The speakers highlighted that people under the age of 35 formed 60% of Pakistan’s total population and the country’s future depended upon them.
They also shed light on key interventions made to overhaul the training delivery system through implementing national skills strategy to improve access, relevance, equity and quality of the TVET system.
The speakers informed the participants that the first-ever national TVET policy, National Vocational Qualifications Framework, implementation of Competency Based Training, Modern Assessment System and Job Placement Centres for guidance of youth were some of the milestones achieved during the last six years.
They said BTEVTA, under the directions of NAVTTC, was going to launch ‘Recognition of Prior Learning’ for the first time in the province to bring informal skilled workers into the mainstream for better job opportunities.

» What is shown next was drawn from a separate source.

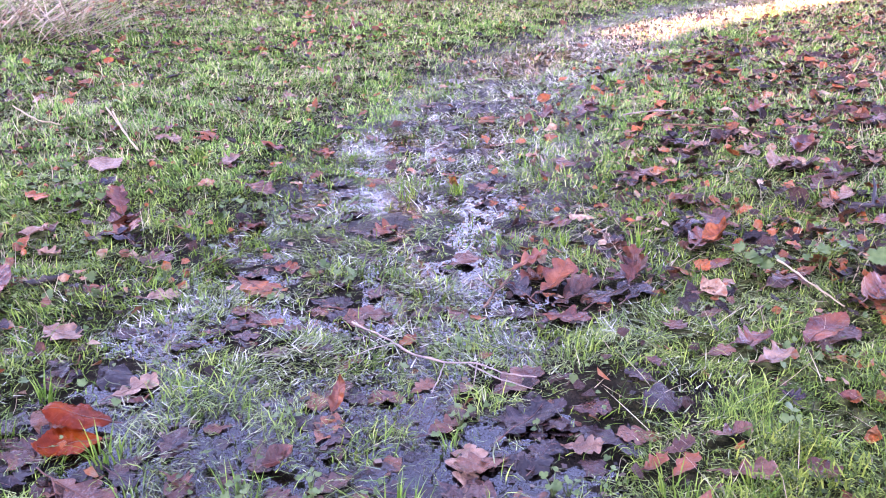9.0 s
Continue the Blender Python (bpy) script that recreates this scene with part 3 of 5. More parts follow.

They added that the business and industry associations were taken onboard for development of relevant courses according to the needs of the market so that the graduates could easily be absorbed into the system.
The speakers described skills development as the most effective tool for alleviating poverty and reducing unemployment.
Nearly 17% of the youth complete secondary education and a very small percentage acquire employable skills, according to the speakers. Annually 2.4 million young people enter the job market, but as of 2015, there were only 476,850 places available in the formal TVET through 3,581 institutes across Pakistan.
Apart from this mismatch between demand and supply, they said, the quality and relevance of the training delivered was not in accordance with the demands of the job market.
The speakers informed the participants that to improve access, quality, equity and relevance of TVET, the government of Pakistan had embarked upon a comprehensive reforms programme in 2011 with the support of international partners.
The second phase of the TVET Sector Support Programme had been launched in January 2017 with an overall objective to improve governance and private sector participation in the TVET sector to increase quality skills that could meet the demand of the labour market, they concluded.